Write out the material again word for word, dropping any images it holds.

Recorded data
┄┄┄┄┄┄

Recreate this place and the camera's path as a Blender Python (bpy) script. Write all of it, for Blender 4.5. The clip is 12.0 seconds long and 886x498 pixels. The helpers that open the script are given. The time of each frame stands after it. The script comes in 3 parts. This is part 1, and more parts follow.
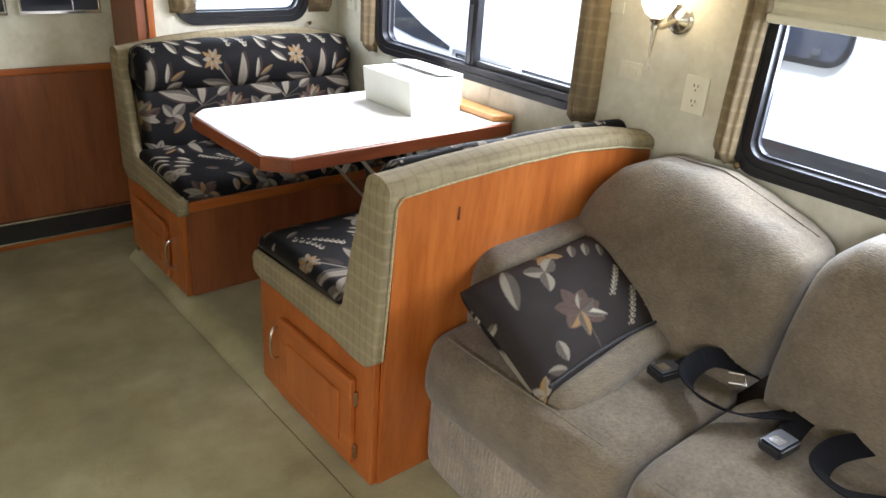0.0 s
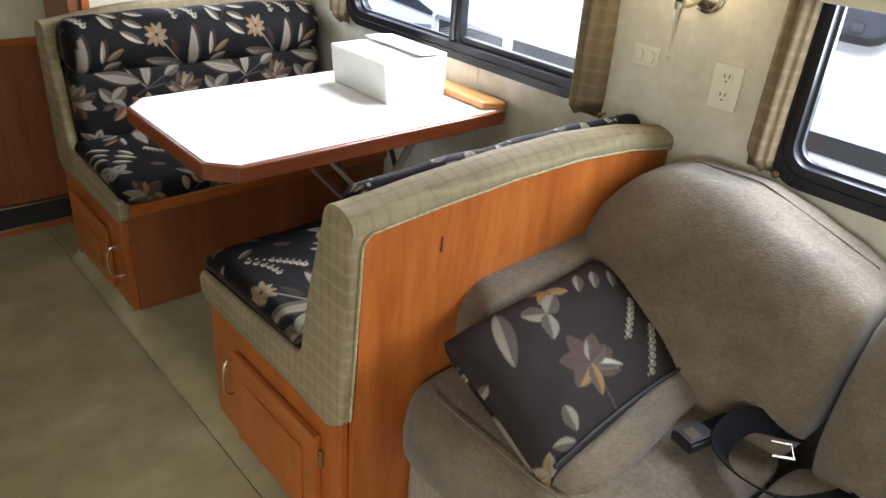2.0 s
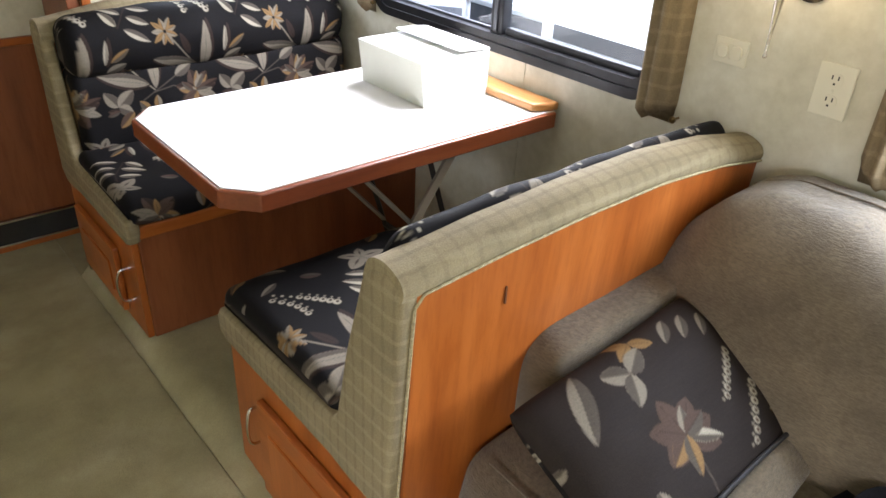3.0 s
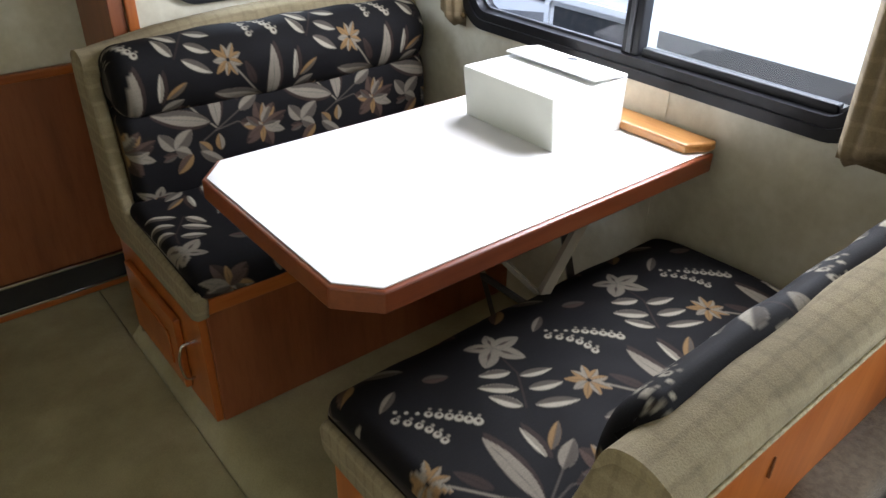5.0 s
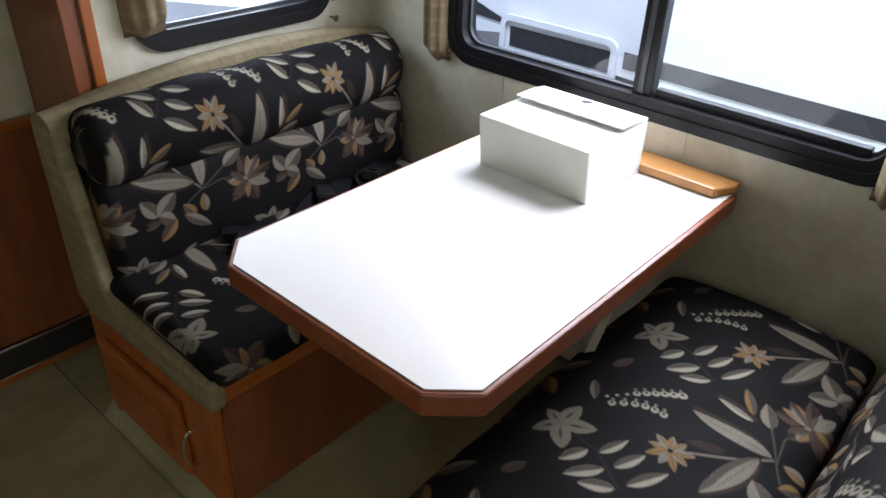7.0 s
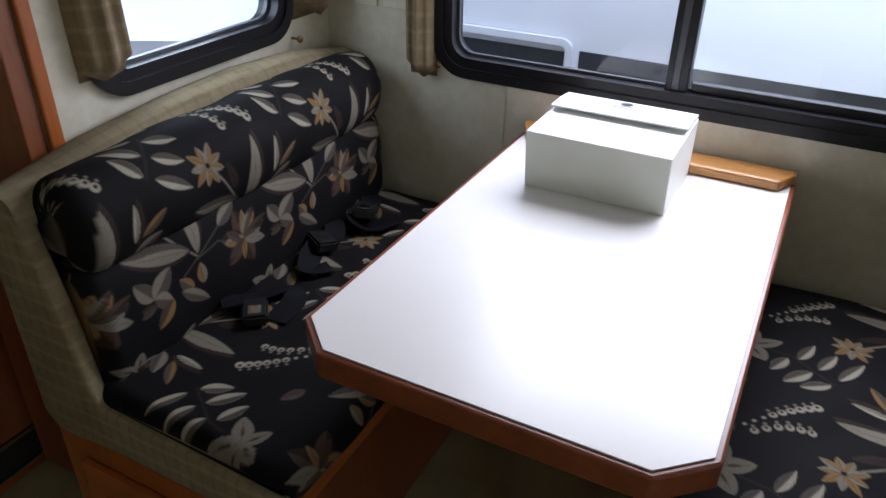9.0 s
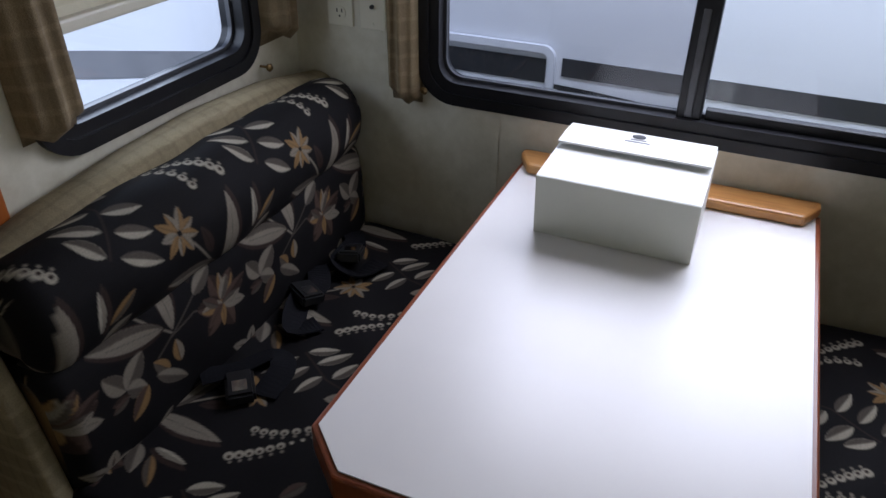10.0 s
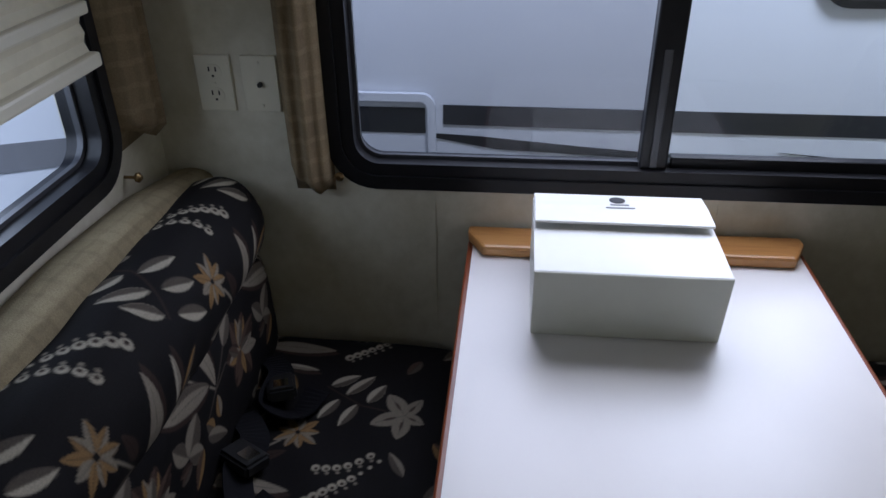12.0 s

┄┄┄┄┄┄

Output below
Recreate this place and the camera's path as a Blender Python (bpy) script. Write all of it, for Blender 4.5. The clip is 12.0 seconds long and 886x498 pixels. The helpers that open the script are given. The time of each frame stands after it. The script comes in 3 parts. This is part 1, and more parts follow.
0.0 s
2.0 s
3.0 s
5.0 s
7.0 s
9.0 s
10.0 s
12.0 s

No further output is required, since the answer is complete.